Bill Bright died in 2003, seven years before this one-time $2,700 donation from a Soros employee, but for these right wing white Christians, Bright’s obituary now must be rewritten: “William R. Bright was a Soros-linked American evangelist who founded the Soros-funded Campus Crusade for Christ in 1951.”
These white Christians aren’t upset about George Soros because he gave a lot of money to PACs supporting John Kerry in 2004. They’re responding, instead, to a mythic imaginary Jew — the antisemitic trope of the wealthy puppeteer, the brains and money that white racists imagine must be behind Black unrest.

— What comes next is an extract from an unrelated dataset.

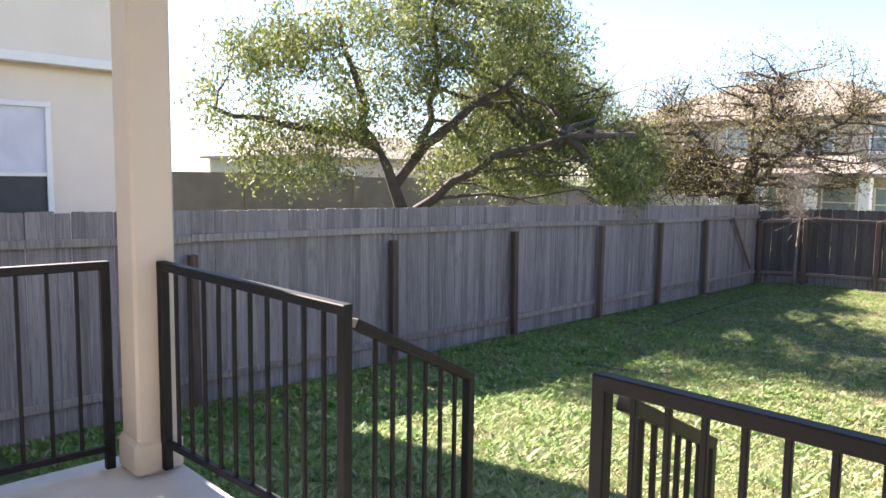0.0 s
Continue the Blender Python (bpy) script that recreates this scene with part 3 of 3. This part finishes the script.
def house_small():
    th = thing("house", pose(-5.5, 24.0, -0.06), "small distant house with pale siding", "house")
    part("wall", walls_block(bmesh.new(), -3, 4, 0, 8, 0, 3.0), M_GREYWALL, th)
    part("roof", hip_roof(bmesh.new(), -3, 4, 0, 8, 3.12, 1.2, 0.3), M_ROOF_PALE, th)
    window(th, pose(2.6, 0, 1.3) @ Matrix.Scale(-1, 4, (0, 1, 0)), 0.9, 1.1)


house_small()


def house_far_left():
    th = thing("house", pose(-27.0, 6.0, -0.06), "distant cream house with a grey roof", "house")
    part("wall", walls_block(bmesh.new(), -8, 0, -4, 12, 0, 3.4), M_STUCCO, th)
    part("roof", hip_roof(bmesh.new(), -8, 0, -4, 12, 3.55, 1.6), M_ROOF_PALE, th)
    turn = Matrix(((0, 1, 0, 0), (1, 0, 0, 0), (0, 0, 1, 0), (0, 0, 0, 1)))
    for y in (-2.6, 0.2, 4.2, 8.2):
        window(th, Matrix.Translation((0, y, 1.7)) @ turn, 1.0, 1.3)
    wall = thing("masonry_wall", pose(-12.0, 0, -0.06), "tan masonry boundary wall in stepped panels", "wall")
    for i in range(11):
        y = -24 + i * 4.0
        z = 2.55 - 0.1 * max(0, i - 4)
        part("wall_panel", box(0, y + 2, z / 2, 0.16, 3.62, z, None, 0.01), M_MASONRY, wall)
        part("pier", box(0, y, z / 2 + 0.03, 0.34, 0.36, z + 0.06, None, 0.015), M_MASONRY, wall)


house_far_left()


def house_left():
    """The neighbour on the left, whose upper storey juts out over the lower one."""
    th = thing("house", pose(-2.5, -15.15, -0.06), "neighbouring house with cream lap siding and an overhanging upper storey", "house")
    # local x runs out of the wall that faces the yard, local y along it
    part("wall", walls_block(bmesh.new(), -7.5, -0.03, -9.0, 0.0, 0, 3.9), M_SIDING, th)
    part("upper_wall", walls_block(bmesh.new(), -8.0, 0.22, -9.2, -0.02, 3.86, 6.6), M_SIDING, th)
    sid = bmesh.new()
    for z0, z1, x, y0, y1 in ((0.0, 3.84, -0.02, -9.0, -0.14), (3.98, 6.55, 0.23, -9.2, -0.14)):
        z = z0
        while z < z1 - 0.05:
            add_box(sid, x, (y0 + y1) / 2, z + 0.1, 0.016, y1 - y0, 0.2, Matrix.Rotation(0.06, 4, "Y"))
            z += 0.19
    part("siding", sid, M_SIDING, th)
    part("corner_board", box(-0.005, -0.07, 1.92, 0.05, 0.14, 3.84, None, 0.005), M_TRIM, th)
    part("corner_board", box(0.245, -0.08, 5.2, 0.05, 0.12, 2.6, None, 0.005), M_TRIM, th)
    part("skirt_board", box(0.245, -4.6, 3.92, 0.05, 9.15, 0.12, None, 0.005), M_TRIM, th)
    part("roof", hip_roof(bmesh.new(), -8.0, 0.22, -9.2, -0.02, 6.75, 1.9, 0.1), M_ROOF, th)
    turn = Matrix(((0, 1, 0, 0), (1, 0, 0, 0), (0, 0, 1, 0), (0, 0, 0, 1)))
    window(th, Matrix.Translation((0.0, -2.35, 1.55)) @ turn, 1.4, 1.85, True, True)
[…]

The beginning of that Florida Politics post tries to describe that as euphemistically as possible, but it’s all right there:
Republican House candidate Scotty Moore worked 15 years for a campus Christian outreach group. That’s no shock for a social conservative, but the ministry boasts ties to progressive megadonor George Soros [winks extravagantly] and was recently embroiled in controversy around a social justice agenda [makes lunging, whole-arm air quotes while saying “social justice agenda”].
Scotty Moore is not related to either Russell Moore or Beth Moore. But he is yet another very conservative white evangelical who has now been anathematized as some kind of far-left liberal by white Christians who view him as being insufficiently anti-anti-racist.
For the belligerent white right, Moore’s link to Cru is a deal breaker. Maybe it used to be a safe, staid bastion of the conservative white evangelical establishment, but not anymore. Now it’s the kind of place that takes a little too long before getting bullied into agreeing that diversity might not be good.